If, as a writer has said, entire man was not yet understood, it cannot be said that virtue was not known, as at any other period; but the idea of virtue was then lost in that of duty, and with the single sentiment of duty, which was but the voice of conscience or the modest instinct of habit, they dreamt not of living in the memory of men.[98] The desire for illustrating a name belongs to a nascent civilization. When civilization threw forth its first rays, moral ideas of greatness were attached to the name of ancient families; and it may be safely said that nobility was not truly instituted before the value of glory began to be felt. But what is very certain is, that in the crusades nobility acquired an eminence that it had never before enjoyed. The exploits of nobles in the cause of Christianity, were very different affairs from those wars of castle against castle, with which they employed themselves in Europe. Nobility from that time found its archives in history, and the opinion the world entertained of its valour became its loftiest title.

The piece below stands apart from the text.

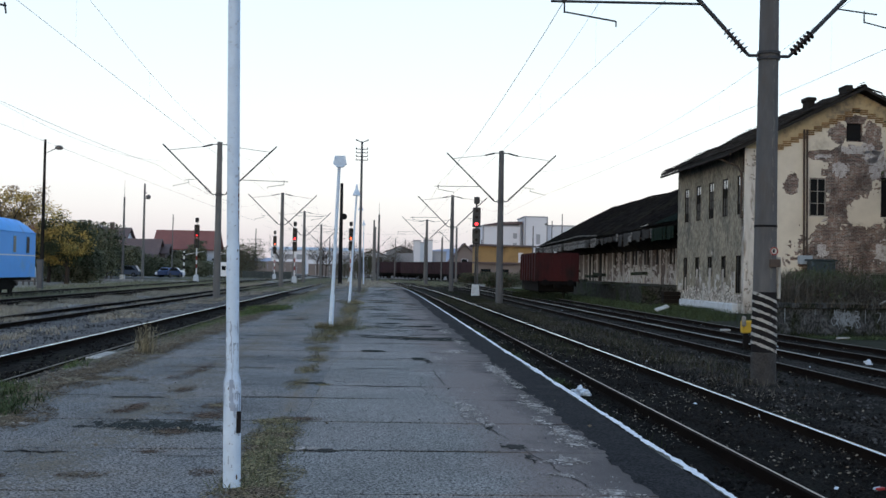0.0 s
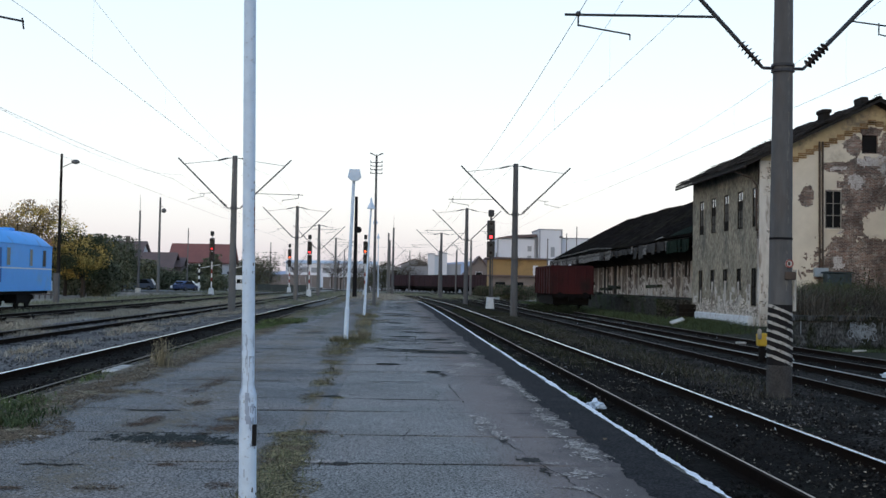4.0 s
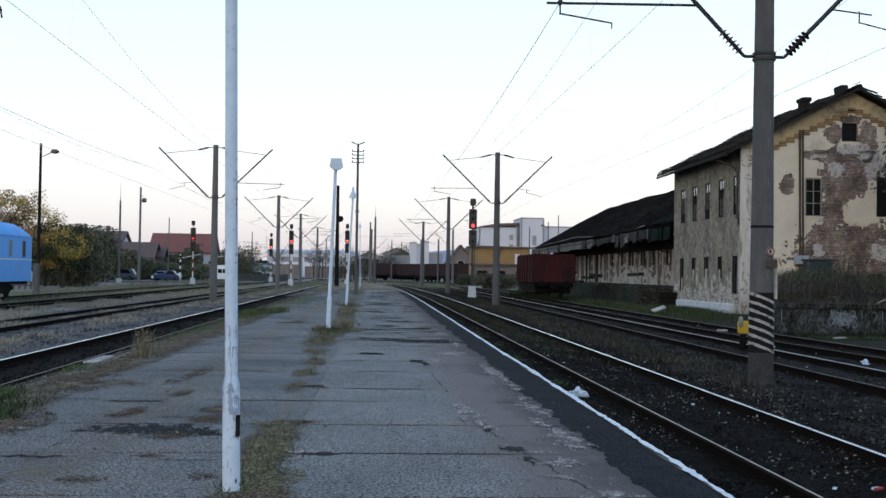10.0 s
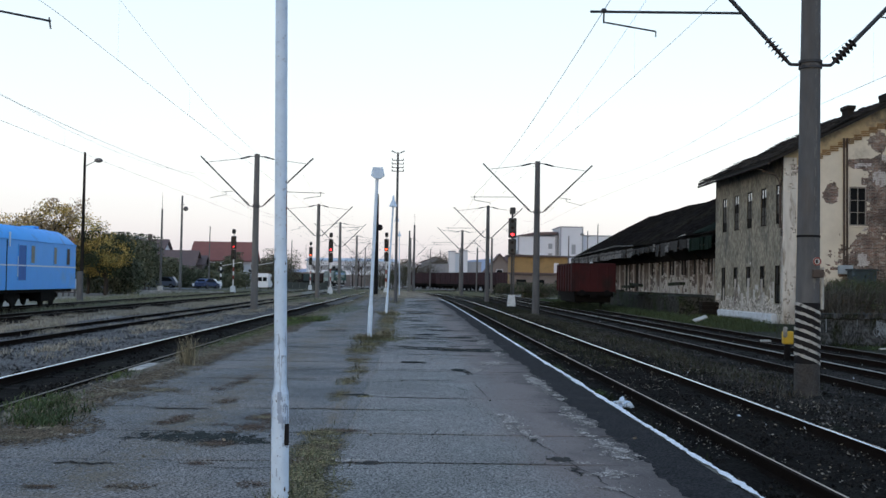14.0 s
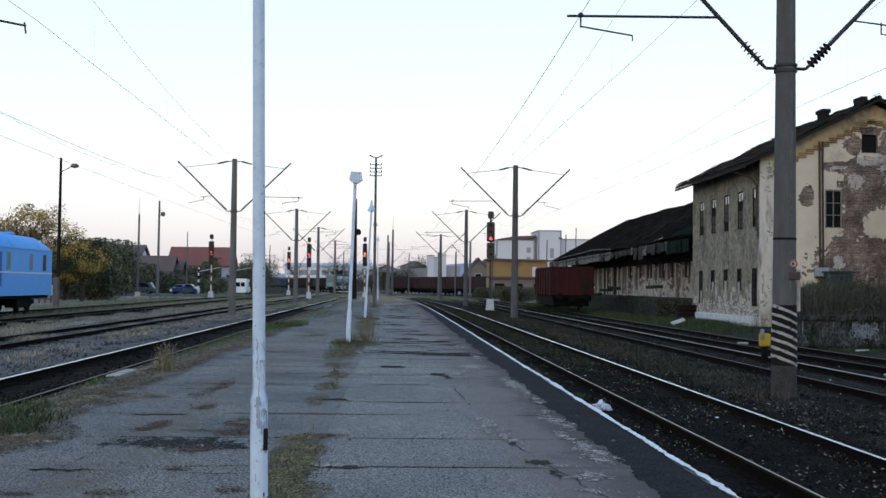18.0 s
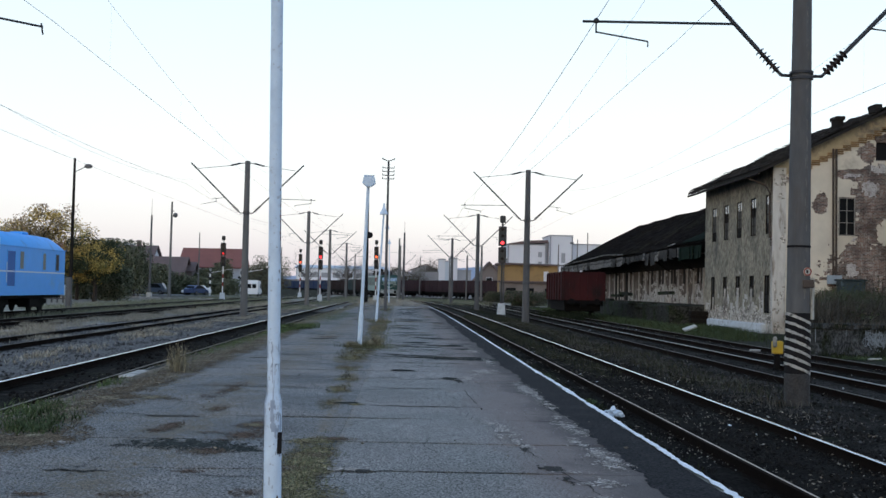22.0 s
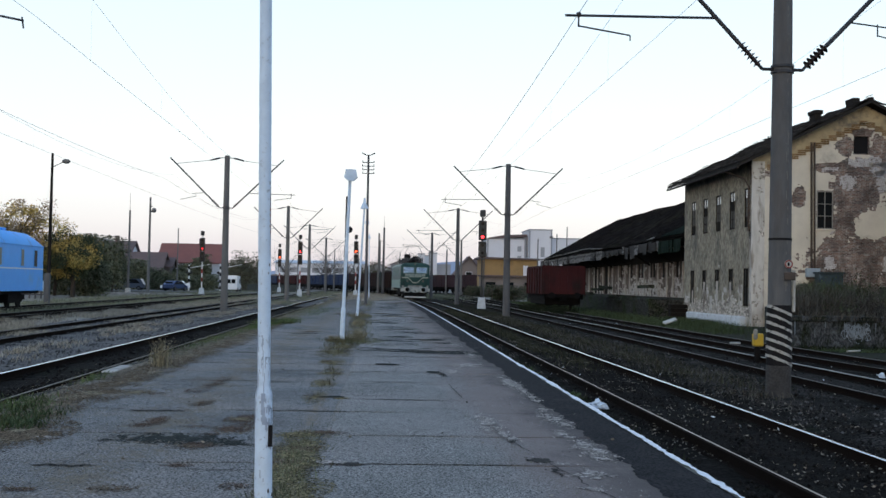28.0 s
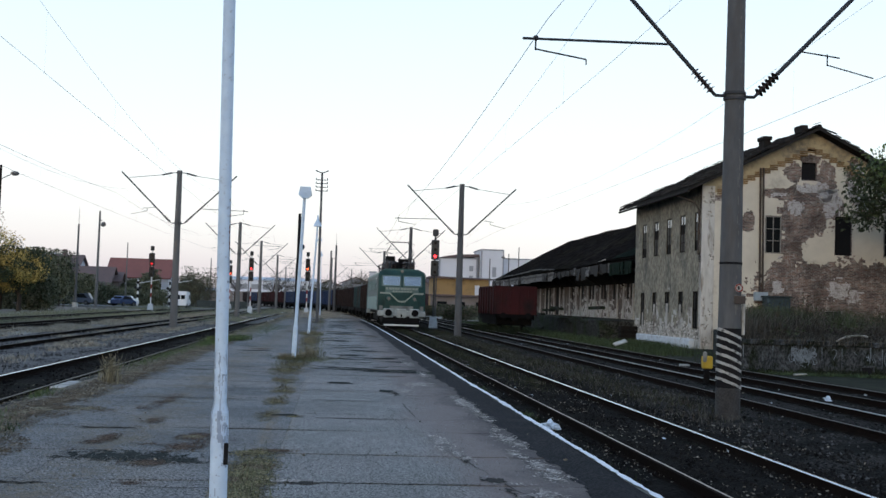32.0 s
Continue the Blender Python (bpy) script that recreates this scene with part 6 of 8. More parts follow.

If we consult the most authentic facts and the most probable opinions, we have reason to believe that the distinctions of nobility were at first founded upon great offices, but principally upon property. It was for the land or estate that, in the feudal system, the oath of fealty or homage was taken, and the protection of the sovereign claimed. For the man who was not a proprietor there was no contract, no privilege; he had nothing to give, nothing to receive; in the times of Joinville, nobles were called rich men. In France, a great proprietor was, by right, noble; if he was ruined or despoiled, his descendants sank into the crowd again: thus had the customs of a barbarous age established it. A strange thing it is, that there are times in which extreme civilization can make a nation revert to the same estate as extreme barbarism. When political illusions shall be dispersed, and there shall remain nothing but the mere substance of society, it is still property, it is the estate which will establish pre-eminence and denote ranks. Lands will no longer furnish soldiers, but they will pay taxes for the support of them; they will no longer be held by the tenure of complying with the duty of feudal aid; but they will still owe the sovereign the support of their influence, in exchange for the protection they shall receive from the sovereign authority.

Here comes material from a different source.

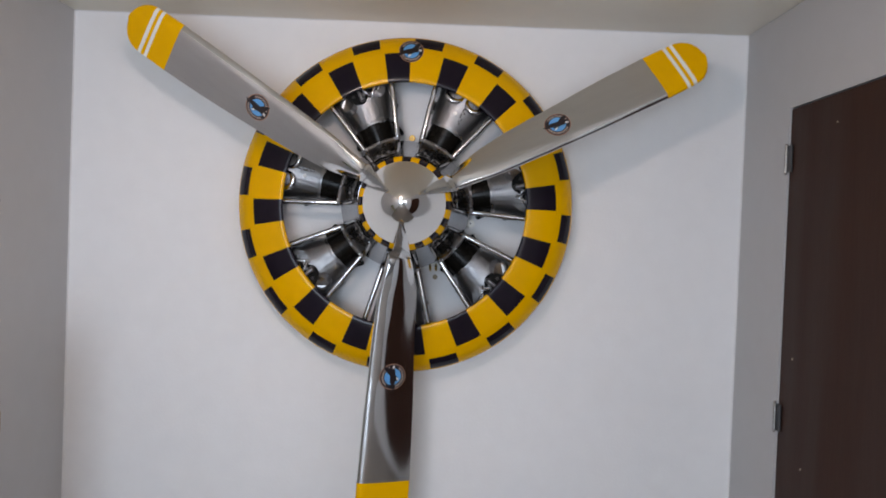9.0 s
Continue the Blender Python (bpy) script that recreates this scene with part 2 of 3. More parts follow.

If, in the middle ages, aristocracy was founded upon land, society derived a great advantage from the circumstance; for territorial property, which does not change, which is always the same, preserves the institutions and manners of a people better than industrial property, which most frequently belongs no more to one country than another, and which, on that account, bears within itself the germs of corruption. If it was for this reason that formerly nobility was degraded by giving itself up to the speculations of commerce and industry, it must be agreed that the usage thus established, had at least a respectable aim, and arose from a salutary principle.[99]

Territorial property had then such an influence over the social state, that it is quite enough to be acquainted with the changes it experienced, to judge of the changes to which society was subjected. “As soon as the state of the property of a certain period is discovered,” says Robertson, “we may determine with precision what was at the same time the degree of power then enjoyed by the king or the nobility.” During the crusades, ecclesiastical and civil laws permitted nobles to alienate their domains. A great number of them availed themselves of this fatal privilege, and did not hesitate to sell their lands; which displaced property, and consequently power. The nobility thus lost its power, and the crown gained that which the aristocracy lost.

The crusades, however, were not unproductive of good fruit for the nobility; gentlemen acquired principalities in the East; most of the cities of Greece and Syria became so many lordships, which recognised as masters counts and barons enrolled under the banners of the holy wars; some, still more fortunate, ascended the throne of David, or that of Constantine, and took place among the greatest monarchs of Christendom.

The military orders likewise presented the nobility with amends for the losses they experienced in ruinous wars. These orders had immense possessions in both the West and the East; they were for the European nobility, an asylum in peace, and a school of heroism in war.

It was at this period that the use of surnames was introduced, and coats of arms were assumed. Every gentleman added to his own name the name of his estate, or the title of the lordship he possessed; he placed in his coat of arms a sign which distinguished his family and marked his nobility; genealogy became a science, and consecrated, by its researches, the illustration of races. Whatever value may be now-a-days attached to this science, it must be admitted that it often threw a great light upon the history of illustrious families, and sometimes upon the general history of a country to which these families belonged.

Everything leads us to believe that the origin of surnames,[100] but more particularly of coats of arms, is due to the Crusaders. The lord stood in no need of a mark of distinction when he did not go off his own manor; but he became aware of the necessity for distinguishing himself from others when he found himself at a distance from home, and confounded in the crowd of the Crusaders: a great number of families ruined themselves, or became extinct, in the holy wars. Such as were ruined attached themselves more strongly to the remembrance of their nobility, the only wealth that was left them; after the extinction of families, the necessity for replacing them was felt; it was under Philip-le-Hardi that the practice of creating nobles was introduced.[101] As soon as there were new nobles, it became of more consequence to be considered ancient ones. Property did not appear sufficient to preserve and transmit a name which itself became a property, consecrated by history and acknowledged by society. It was then that nobility attached more value to marks of distinction.

At the end of the feudal government, the nobility, it is true, still constituted, in a great degree, the strength of the army; but it served the state in a new character; it conformed more with the spirit of chivalry than with that of feudalism. A gentleman no longer paid homage to his sovereign for his estate, but he swore upon his sword to be faithful to him.

As soon as feudal services ceased to be required, the nobility increased in zeal for personal service. Kings eagerly welcomed them when they were no longer formidable; thus they recovered in the favour of courts a great portion of the advantages they had lost. As they still held the first rank in society, and preserved a great ascendancy over the other classes, they continued, by their example, to polish the spirit and the manners of the nation; and it is by their means particularly, that those elegant manners were formed which have so long distinguished the French among all the nations of Europe.

It is difficult, however, to say with precision what the nobility gained and what they lost by the changes that were effected. Their existence, doubtless, had something more brilliant in it, but also something less solid. The honorary prerogatives which they retained, without giving them any real strength, armed more jealous passions against them than territorial power had done; for it may be remarked, that man’s self-love endures riches and power in others, with a better grace than it endures distinctions.